* _Source excerpt_
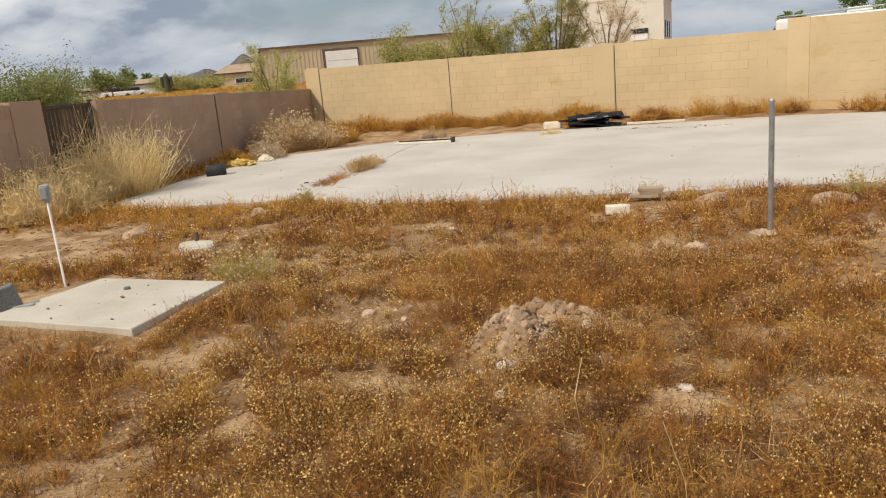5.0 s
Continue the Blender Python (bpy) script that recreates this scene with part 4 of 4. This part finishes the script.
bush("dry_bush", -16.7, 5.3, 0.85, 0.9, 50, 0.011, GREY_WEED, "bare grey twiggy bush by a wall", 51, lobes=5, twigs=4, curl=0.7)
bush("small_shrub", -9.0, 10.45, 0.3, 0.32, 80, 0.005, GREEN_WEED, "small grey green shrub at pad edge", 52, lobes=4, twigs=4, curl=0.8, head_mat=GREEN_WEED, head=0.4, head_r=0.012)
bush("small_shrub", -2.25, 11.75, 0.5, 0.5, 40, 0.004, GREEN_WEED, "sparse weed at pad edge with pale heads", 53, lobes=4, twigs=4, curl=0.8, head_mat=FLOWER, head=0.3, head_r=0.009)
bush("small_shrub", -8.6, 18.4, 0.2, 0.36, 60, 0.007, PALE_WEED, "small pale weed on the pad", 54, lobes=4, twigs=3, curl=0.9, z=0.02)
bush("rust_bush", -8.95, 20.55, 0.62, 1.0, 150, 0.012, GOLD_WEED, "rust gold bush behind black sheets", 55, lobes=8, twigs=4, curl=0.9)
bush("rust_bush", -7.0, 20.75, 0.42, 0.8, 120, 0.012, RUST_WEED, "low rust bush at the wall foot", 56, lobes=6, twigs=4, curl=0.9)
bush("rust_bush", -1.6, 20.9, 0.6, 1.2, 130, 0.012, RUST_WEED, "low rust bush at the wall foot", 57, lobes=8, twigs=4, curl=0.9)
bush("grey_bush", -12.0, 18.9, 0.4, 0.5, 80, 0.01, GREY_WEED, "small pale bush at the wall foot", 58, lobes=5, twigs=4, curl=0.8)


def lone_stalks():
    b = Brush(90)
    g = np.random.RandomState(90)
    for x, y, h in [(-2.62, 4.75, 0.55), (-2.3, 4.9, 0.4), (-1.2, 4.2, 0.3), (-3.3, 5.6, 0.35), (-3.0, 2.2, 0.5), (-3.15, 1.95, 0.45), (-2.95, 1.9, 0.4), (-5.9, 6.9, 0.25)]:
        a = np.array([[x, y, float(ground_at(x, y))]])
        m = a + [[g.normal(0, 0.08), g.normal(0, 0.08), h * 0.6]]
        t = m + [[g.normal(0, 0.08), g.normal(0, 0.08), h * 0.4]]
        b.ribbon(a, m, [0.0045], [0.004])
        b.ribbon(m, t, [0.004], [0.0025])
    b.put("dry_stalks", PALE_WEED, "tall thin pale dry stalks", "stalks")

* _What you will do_
Copy the data character for character, but drop all pictures from the copy.

* _Exercise output_
5.0 s
Continue the Blender Python (bpy) script that recreates this scene with part 4 of 4. This part finishes the script.
bush("dry_bush", -16.7, 5.3, 0.85, 0.9, 50, 0.011, GREY_WEED, "bare grey twiggy bush by a wall", 51, lobes=5, twigs=4, curl=0.7)
bush("small_shrub", -9.0, 10.45, 0.3, 0.32, 80, 0.005, GREEN_WEED, "small grey green shrub at pad edge", 52, lobes=4, twigs=4, curl=0.8, head_mat=GREEN_WEED, head=0.4, head_r=0.012)
bush("small_shrub", -2.25, 11.75, 0.5, 0.5, 40, 0.004, GREEN_WEED, "sparse weed at pad edge with pale heads", 53, lobes=4, twigs=4, curl=0.8, head_mat=FLOWER, head=0.3, head_r=0.009)
bush("small_shrub", -8.6, 18.4, 0.2, 0.36, 60, 0.007, PALE_WEED, "small pale weed on the pad", 54, lobes=4, twigs=3, curl=0.9, z=0.02)
bush("rust_bush", -8.95, 20.55, 0.62, 1.0, 150, 0.012, GOLD_WEED, "rust gold bush behind black sheets", 55, lobes=8, twigs=4, curl=0.9)
bush("rust_bush", -7.0, 20.75, 0.42, 0.8, 120, 0.012, RUST_WEED, "low rust bush at the wall foot", 56, lobes=6, twigs=4, curl=0.9)
bush("rust_bush", -1.6, 20.9, 0.6, 1.2, 130, 0.012, RUST_WEED, "low rust bush at the wall foot", 57, lobes=8, twigs=4, curl=0.9)
bush("grey_bush", -12.0, 18.9, 0.4, 0.5, 80, 0.01, GREY_WEED, "small pale bush at the wall foot", 58, lobes=5, twigs=4, curl=0.8)


def lone_stalks():
    b = Brush(90)
    g = np.random.RandomState(90)
    for x, y, h in [(-2.62, 4.75, 0.55), (-2.3, 4.9, 0.4), (-1.2, 4.2, 0.3), (-3.3, 5.6, 0.35), (-3.0, 2.2, 0.5), (-3.15, 1.95, 0.45), (-2.95, 1.9, 0.4), (-5.9, 6.9, 0.25)]:
        a = np.array([[x, y, float(ground_at(x, y))]])
        m = a + [[g.normal(0, 0.08), g.normal(0, 0.08), h * 0.6]]
        t = m + [[g.normal(0, 0.08), g.normal(0, 0.08), h * 0.4]]
        b.ribbon(a, m, [0.0045], [0.004])
        b.ribbon(m, t, [0.004], [0.0025])
    b.put("dry_stalks", PALE_WEED, "tall thin pale dry stalks", "stalks")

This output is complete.